BERKELEY, Calif., June 9 (UPI) -- Despite a perception that social media users can influence public opinion with online content, the Internet is not quite that democratic, a U.S. study says.
A study from the University of California, Berkeley, suggests the social Web is becoming more of a playground for the affluent and the well-educated than a true digital democracy.
Despite the proliferation of social media -- and recent focus on sites like Twitter and Facebook playing pivotal roles in such pro-democracy movements as the Arab Spring -- most blogs, Web sites and video-sharing sites represent the perspectives of college-educated, Web 2.0-savvy affluent users, a UC Berkeley release said Tuesday.
"Having Internet access is not enough.
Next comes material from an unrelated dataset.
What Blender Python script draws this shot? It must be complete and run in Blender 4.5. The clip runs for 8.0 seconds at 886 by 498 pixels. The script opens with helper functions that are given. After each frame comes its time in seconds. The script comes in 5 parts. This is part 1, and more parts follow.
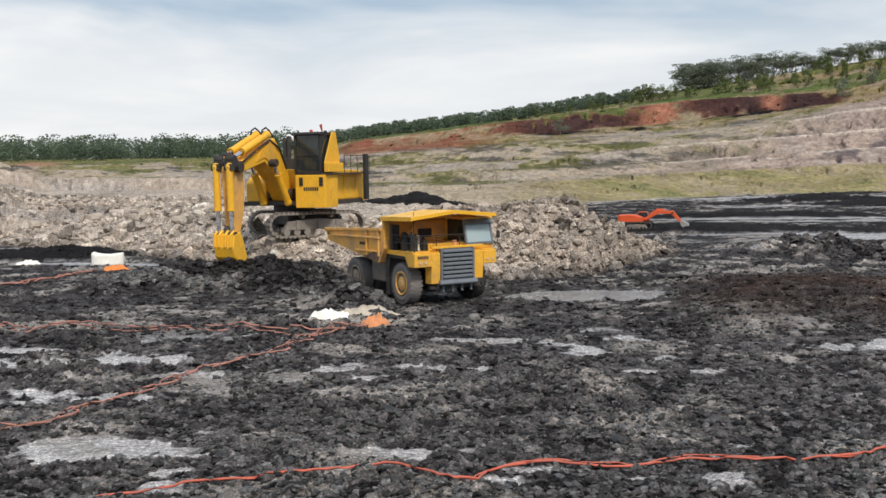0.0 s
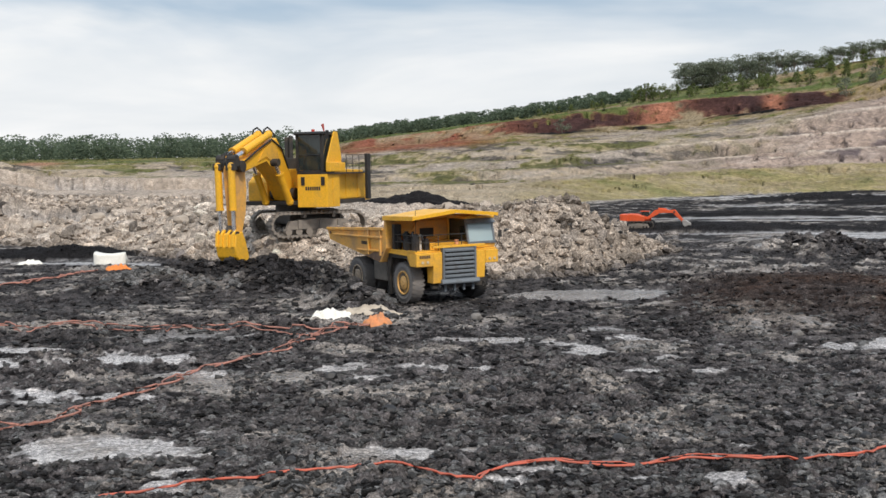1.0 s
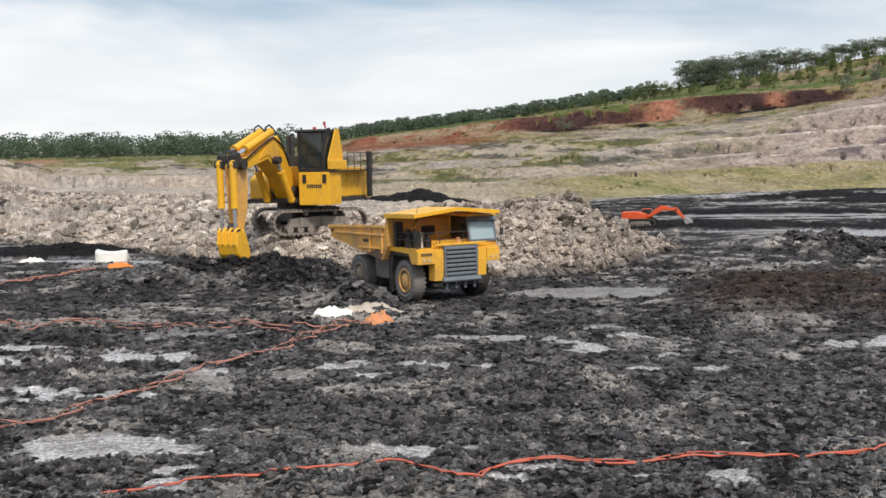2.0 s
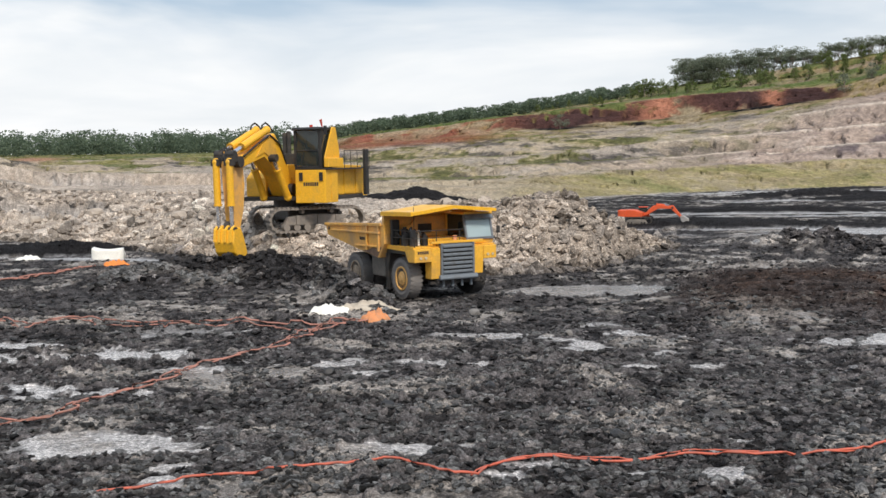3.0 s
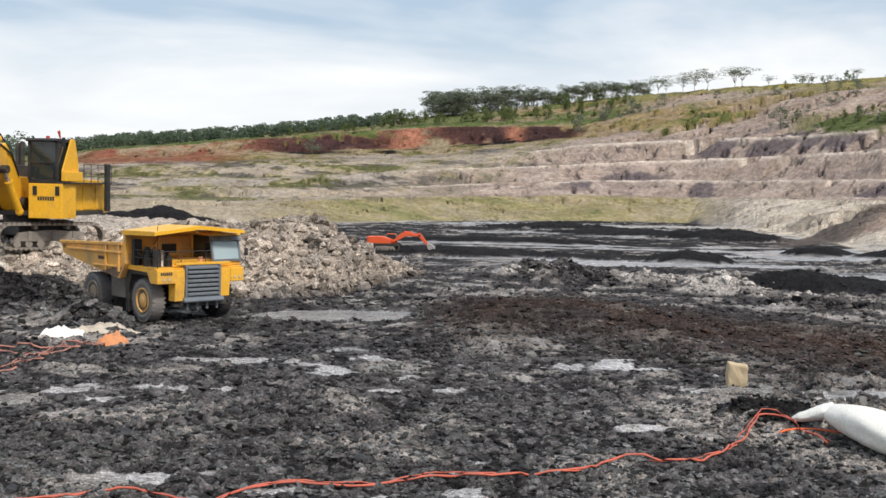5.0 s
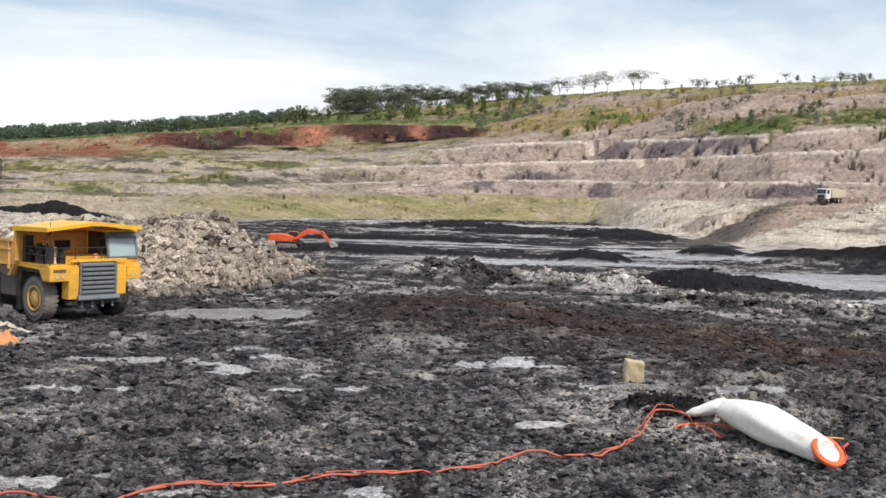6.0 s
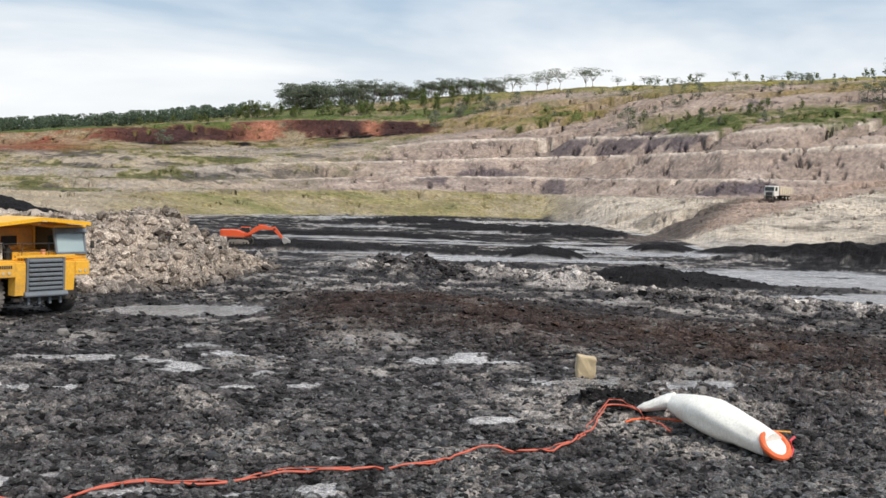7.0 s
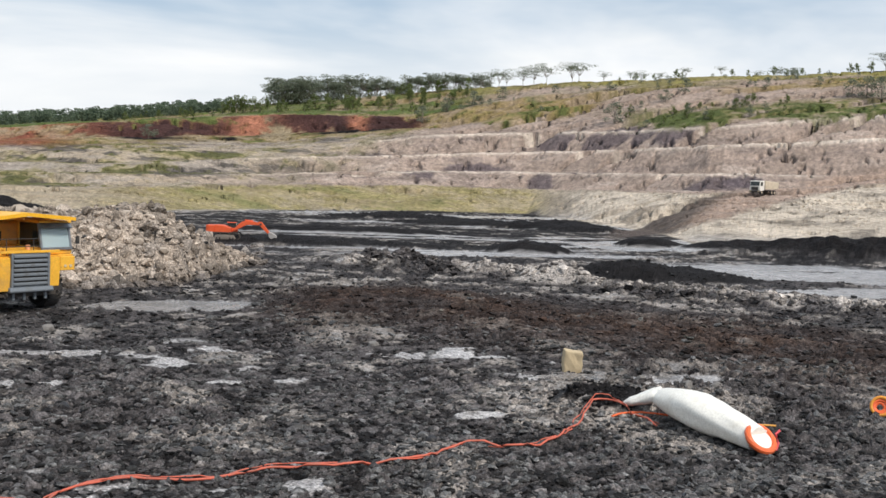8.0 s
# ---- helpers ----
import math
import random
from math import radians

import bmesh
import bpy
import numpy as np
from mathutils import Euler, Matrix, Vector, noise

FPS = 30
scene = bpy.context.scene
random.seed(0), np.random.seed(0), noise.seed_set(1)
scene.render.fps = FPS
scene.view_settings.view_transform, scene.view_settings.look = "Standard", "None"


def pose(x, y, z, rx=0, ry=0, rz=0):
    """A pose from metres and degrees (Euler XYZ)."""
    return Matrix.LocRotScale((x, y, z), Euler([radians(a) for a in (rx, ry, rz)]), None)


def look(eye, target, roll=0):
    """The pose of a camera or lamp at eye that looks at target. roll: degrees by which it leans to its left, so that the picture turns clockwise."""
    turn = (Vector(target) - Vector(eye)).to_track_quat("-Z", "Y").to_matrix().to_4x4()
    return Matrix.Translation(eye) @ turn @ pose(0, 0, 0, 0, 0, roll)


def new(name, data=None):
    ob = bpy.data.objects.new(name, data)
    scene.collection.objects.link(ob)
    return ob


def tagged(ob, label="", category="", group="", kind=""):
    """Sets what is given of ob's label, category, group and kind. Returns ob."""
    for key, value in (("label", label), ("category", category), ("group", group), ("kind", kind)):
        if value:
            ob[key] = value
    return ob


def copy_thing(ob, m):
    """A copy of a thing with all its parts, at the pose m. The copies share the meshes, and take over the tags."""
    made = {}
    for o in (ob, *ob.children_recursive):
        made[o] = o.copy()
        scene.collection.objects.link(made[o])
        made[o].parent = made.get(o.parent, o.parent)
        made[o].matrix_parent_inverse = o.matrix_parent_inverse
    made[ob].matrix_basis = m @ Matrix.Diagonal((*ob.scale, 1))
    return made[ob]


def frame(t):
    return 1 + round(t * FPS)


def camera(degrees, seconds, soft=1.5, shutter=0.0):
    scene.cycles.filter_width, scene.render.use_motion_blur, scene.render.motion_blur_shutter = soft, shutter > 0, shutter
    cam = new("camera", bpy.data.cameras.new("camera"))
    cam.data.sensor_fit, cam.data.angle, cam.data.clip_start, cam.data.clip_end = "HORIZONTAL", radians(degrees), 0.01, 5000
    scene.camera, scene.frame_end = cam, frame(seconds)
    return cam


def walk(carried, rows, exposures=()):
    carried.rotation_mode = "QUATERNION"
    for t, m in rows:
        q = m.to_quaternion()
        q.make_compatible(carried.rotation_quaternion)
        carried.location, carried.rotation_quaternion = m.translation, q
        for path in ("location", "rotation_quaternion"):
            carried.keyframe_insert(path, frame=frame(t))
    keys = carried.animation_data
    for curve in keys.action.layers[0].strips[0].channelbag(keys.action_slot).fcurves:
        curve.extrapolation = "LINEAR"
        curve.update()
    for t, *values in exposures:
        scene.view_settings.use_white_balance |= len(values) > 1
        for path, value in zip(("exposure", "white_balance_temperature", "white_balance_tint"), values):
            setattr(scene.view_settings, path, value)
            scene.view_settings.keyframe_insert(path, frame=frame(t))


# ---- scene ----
EYE = 7.3  # height of the eye above the pit floor
cam = camera(45.93, 8.0)
PATH = [(0.0, 0.00, -4.36, 1.00), (0.5, 0.14, -4.40, 1.16), (1.0, 0.10, -4.39, 1.06), (1.5, 0.19, -4.43, 1.07),
        (3.0, -0.00, -4.63, 1.03), (3.5, -2.31, -4.58, 0.59), (4.0, -6.29, -4.23, -0.22), (4.5, -10.11, -3.60, -0.91),
        (5.0, -13.56, -3.24, -1.40), (6.5, -20.49, -3.26, -2.12), (7.0, -21.41, -3.30, -2.18), (7.5, -21.94, -3.42, -2.18),
        (8.0, -22.14, -3.55, -2.15)]
walk(cam, [(t, pose(0, 0, EYE, 90 + p, r, y)) for t, y, p, r in PATH], [(t, e, 6610, 11) for t, e in ((0.0, -0.04), (1.0, -0.02), (1.5, 0.02), (3.0, 0.08), (3.5, 0.14), (4.0, 0.26), (4.5, 0.12), (5.0, 0.14), (6.5, 0.24), (7.0, 0.12), (8.0, 0.1))])

# ---- light ----
SUN_EL, SUN_AZ = 47, 158  # degrees above the horizon, clockwise from +y
world = bpy.data.worlds.new("sky")
scene.world = world
world.use_nodes = True
wt = world.node_tree
wt.nodes.clear()


def wnode(kind):
    return wt.nodes.new(kind)


def wlink(a, b):
    wt.links.new(a, b)


def wmath(op, a, b=None, clamp=False):
    n = wnode("ShaderNodeMath")
    n.operation, n.use_clamp = op, clamp
    for i, v in enumerate((a, b)):
        if v is None:
            continue
        if isinstance(v, (int, float)):
            n.inputs[i].default_value = v
        else:
            wlink(v, n.inputs[i])
    return n.outputs[0]


def wmix(f, a, b):
    n = wnode("ShaderNodeMix")
    n.data_type = "RGBA"
    for sock, v in ((n.inputs[0], f), (n.inputs[6], a), (n.inputs[7], b)):
        if isinstance(v, (int, float)):
            sock.default_value = v
        elif isinstance(v, tuple):
            sock.default_value = (*v, 1)
        else:
            wlink(v, sock)
    return n.outputs[2]


def wramp(f, *stops):
    n = wnode("ShaderNodeValToRGB")
    while len(n.color_ramp.elements) < len(stops):
        n.color_ramp.elements.new(0.5)
    for e, (p, c) in zip(n.color_ramp.elements, stops):
        e.position, e.color = p, (c, c, c, 1) if isinstance(c, (int, float)) else (*c, 1)
    wlink(f, n.inputs[0])
    return n.outputs[0]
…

Even among people online, those who are digital producers are much more likely to have higher incomes and educational levels," said Jen Schradie, a doctoral candidate in sociology at UC Berkeley and author of the study.
College graduates are 1.5 times more likely than high school graduates to be bloggers, she found, and twice as likely to post photos and videos and three times more likely to post an online rating or comment.
Overall, the study found, less than 10 percent of the U.S. population is participating in most online production activities.
The digital divide between haves and have-nots underscores growing concerns that the poor and working classes lack the resources to participate fully in civic life, much of which is now online, the study said.
"Conventional wisdom tells us that the Internet is leveling the playing field and broadening the diversity of voices being heard," Schradie said.
But, she said, her findings "show the Internet is actually reinforcing the socio-economic divisions that already exist, and may even heighten them, which has all sorts of implications as more of civic and economic life moves online."